How to read the custom function dif in the lesson

Screen Link:

In the lesson the custom function was created.

def dif(group):
    return(group.max() - group.mean())
happy_grouped.agg(dif)

But I tried to understand it, but failed.
Can someone explain how this function works?

1 Like

What exactly are you having trouble understanding?

  • Is it group?
  • group.max()?
  • max()?
  • group.mean()?
  • mean()?
  • group.max() - group.mean()?
  • .agg()
  • happy_grouped.agg(dif)

The reason why I have listed the above out is because that’s pretty much what you would get if you broke down the code, line-by-line. Which is essentially the first step to try and figure out what some piece of code is doing.

So, looking at the above individual parts of that code, what exactly are you having trouble understanding? Take your time, and think about it.

Also, share the link to the Mission. Otherwise it’s difficult to be able to refer to the source and provide an answer/have a discussion that can help you out.

1 Like
  1. When we code happy_grouped.agg(dif) we use .agg method to perform aggregation using dif function. But we didn`t pass any argument in dif. How could dif count something if no args were passed?

  2. What is ‘group’ in dif(group)? Is it pandas.core.groupby.SeriesGroupBy type?

  3. What does parentheses after return means?
    return ( group.max() - group.mean() )
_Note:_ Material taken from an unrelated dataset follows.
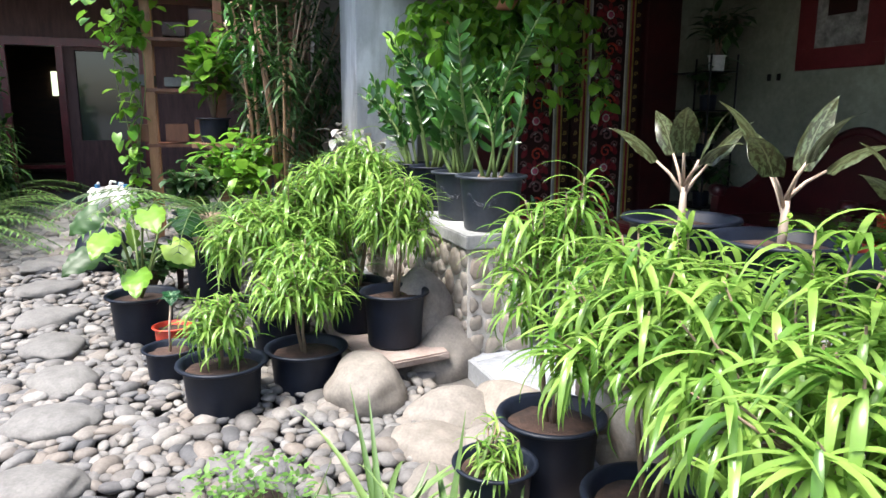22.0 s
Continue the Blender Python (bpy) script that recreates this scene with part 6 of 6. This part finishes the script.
for k, (x, y, z, sx, sz, n, lf, wd, mt) in enumerate([
    (-6.3, -0.45, 0.75, 0.22, 0.36, 90, 0.11, 0.06, dark_leaf), (-6.5, -0.15, 0.75, 0.35, 0.55, 150, 0.13, 0.08, vine_leaf), (-6.0, -0.75, 0.3, 0.28, 0.32, 100, 0.1, 0.06, dark_leaf),
    (-7.7, 0.35, 0.25, 0.6, 2.6, 320, 0.24, 0.035, dark_leaf),
    (-5.4, 0.2, 0.2, 0.4, 0.8, 220, 0.16, 0.03, dark_leaf), (-8.4, 0.7, 0.25, 0.6, 3.0, 320, 0.26, 0.04, dark_leaf), (-5.9, 0.62, 0.3, 0.35, 0.9, 160, 0.1, 0.05, dark_leaf), (-6.5, 0.75, 0.9, 0.3, 0.45, 120, 0.12, 0.06, grey_leaf)]):
    leafy("background_shrub", "dense dark green shrub at the far end of the garden", (x, y, z), (sx, sx, sz), n * 2, lf, wd, mt, 820 + k, "lance" if wd < 0.04 else "oval", "far shrubs", branches=24, droop=0.9)
    if z > 0.6:
        pot("plant_pot", "black pot on the far plant shelf", (x, y, z - 0.2), 0.16, 0.22, black_plastic, group="far pots")
for k in range(3):
    st = thing("pot_stool", "low dark stool under a far plant pot", "stool", ((-6.3, -6.5, -6.5)[k], (-0.45, -0.15, 0.75)[k], 0.24), 0, "pot stools")
    h_ = (0.31, 0.31, 0.46)[k]
    part("seat", boxes(((-0.17, -0.17, h_ - 0.03), (0.17, 0.17, h_)), bevel=0.006), dark_wood, st)
    for sx in (-0.13, 0.13):
        for sy in (-0.13, 0.13):
            part("leg", boxes(((sx - 0.02, sy - 0.02, -0.05), (sx + 0.02, sy + 0.02, h_ - 0.03))), dark_wood, st)
for k, (x, y) in enumerate(((-9.1, -2.6), (-9.8, -2.6), (-10.6, -2.7), (-9.3, -3.0))):
    leafy("path_shrub", "dark fern-like shrub beside the path", (x, y, 0.25), (0.6, 0.4, 1.05), 560, 0.26, (0.022, 0.05)[k % 2], dark_leaf if k % 2 else herb_leaf, 840 + k, "lance", "path shrubs", branches=26, droop=1.2)


def dracaena(at, canes, seed):
    """Bare jointed canes that end in tufts of long dark leaves."""
    rnd = random.Random(seed)
    t = thing("dracaena", "tall bare-caned shrub with tufts of dark strap leaves", "shrub", at, 0, "cane shrubs")
    for k in range(canes):
        a = k * 2.4 + seed
        h = rnd.uniform(0.6, 1.0) * (2.3 if k % 3 == 0 else 1.5)
        top = Vector((math.cos(a) * 0.28 * h * 0.5, math.sin(a) * 0.22 * h * 0.5, h))
        part("cane", tube([(0.05 * math.cos(a), 0.05 * math.sin(a), -0.05), (top.x * 0.4, top.y * 0.4, h * 0.5), tuple(top)], 0.016, 7, None, 0.7), pale_wood, t, smooth=True)
        lv = Leaves()
        for i in range(46):
            b = i * 2.4 + rnd.uniform(-0.3, 0.3)
            el = rnd.uniform(-0.5, 1.2)
            lv.blade(top - Vector((0, 0, rnd.uniform(0, 0.5))), (math.cos(b) * math.cos(el), math.sin(b) * math.cos(el), math.sin(el)), rnd.uniform(0.16, 0.28), 0.03, rnd.uniform(0.4, 1.4), 0.25, "lance", 4)
        lv.make("leaf_tuft", dark_leaf if k % 3 else zz_leaf, t, "tuft of dark strap leaves")
    return t


for x, y, n, sd_ in ((-6.65, 0.22, 6, 1), (-7.25, 0.12, 7, 2)):
    pot("plant_pot", "black pot of a cane shrub", (x, y, 0.22), 0.2, 0.28, black_plastic, group="far pots")
    dracaena((x, y, 0.46), n, 870 + sd_)
for x, y, n, ln, sd_ in ((-7.4, -2.4, 34, 1.0, 11), (-8.6, -2.5, 34, 1.15, 12), (-10.0, -2.7, 34, 1.3, 13), (-6.5, -2.75, 30, 0.95, 14)):
    cycad((x, y, 0.3), n, ln, 880 + sd_)
for k, (x, y) in enumerate(((-8.1, -2.95), (-6.9, -2.95), (-9.4, -3.1), (-7.5, -3.0), (-10.8, -3.0))):
    leafy("path_shrub", "broad-leaved green shrub beside the path", (x, y, 0.2), (0.7, 0.5, (1.9, 1.5, 2.0, 1.7, 2.1)[k]), 600, 0.2, 0.085, herb_leaf if k % 2 == 0 else dark_leaf, 890 + k, "oval", "path shrubs", branches=24, droop=0.9)
bamboo = mottled("orange_bamboo", (0.26, 0.12, 0.05), (0.42, 0.22, 0.10), 0.5, 3, 40, 0.2, stretch=(6, 6, 1))


leafy("path_shrub", "tall dark broad-leaved shrub beside the path", (-9.2, -2.95, 0.25), (0.75, 0.45, 2.1), 420, 0.22, 0.09, dark_leaf, 846, "oval", "path shrubs", branches=22, droop=0.9)
leafy("path_shrub", "dark fern-like shrub beside the path", (-8.6, -2.75, 0.25), (0.45, 0.35, 0.8), 420, 0.26, 0.022, herb_leaf, 847, "lance", "path shrubs", branches=22, droop=1.2)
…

https://app.dataquest.io/m/343/data-aggregation/9/introduction-to-the-agg-method

1 Like

1.
That’s something which is briefly touched upon in that Step itself -

Note that when we pass the functions into the agg() method as arguments, we don’t use parentheses after the function names. For example, when we use np.mean , we refer to the function object itself and treat it like a variable, whereas np.mean() would be used to call the function and get the returned value.

How that actually works comes down to trying to understand how it is all implemented in python and pandas, which I is not necessary to understand. Just think of this as a specific use-case for functions that are used in agg().

2.
group is just a variable name. When you use happy_grouped.agg(dif), you are basically saying that happy_grouped has a set (or column, for simplicity here) of values. And for each value in that set/column, you are going to apply the function dif to it. That value is the same as group when dif is called. It’s similar to -


def print_name(name):
    print(name)

print_name("the_doctor")

So, when print_name gets called, the argument name takes the parameter "the_doctor" and it prints that. So, the name is the same as group, and passing the value "the_doctor" is the same as passing the value from happy_grouped to the function in agg.

If functions are confusing you, I would recommend going through the Python Missions on functions again.

3.
It’s just parentheses. You could write it as return group.max() - group.mean() and it would mean the same. In this particular case, the parentheses doesn’t have any significance. It’s just one way you can write your code so that it’s clear enough to read that you are returning the difference between the maximum value and the mean value of the input, group.

2 Likes

Do i understand correct that when i use any function in GroupBy.agg() method, the function takes values in the GroupBy object as arguments ?

1 Like

Yes, that’s correct.

2 Likes

Thanks alot! Now its clear to me :slight_smile:

1 Like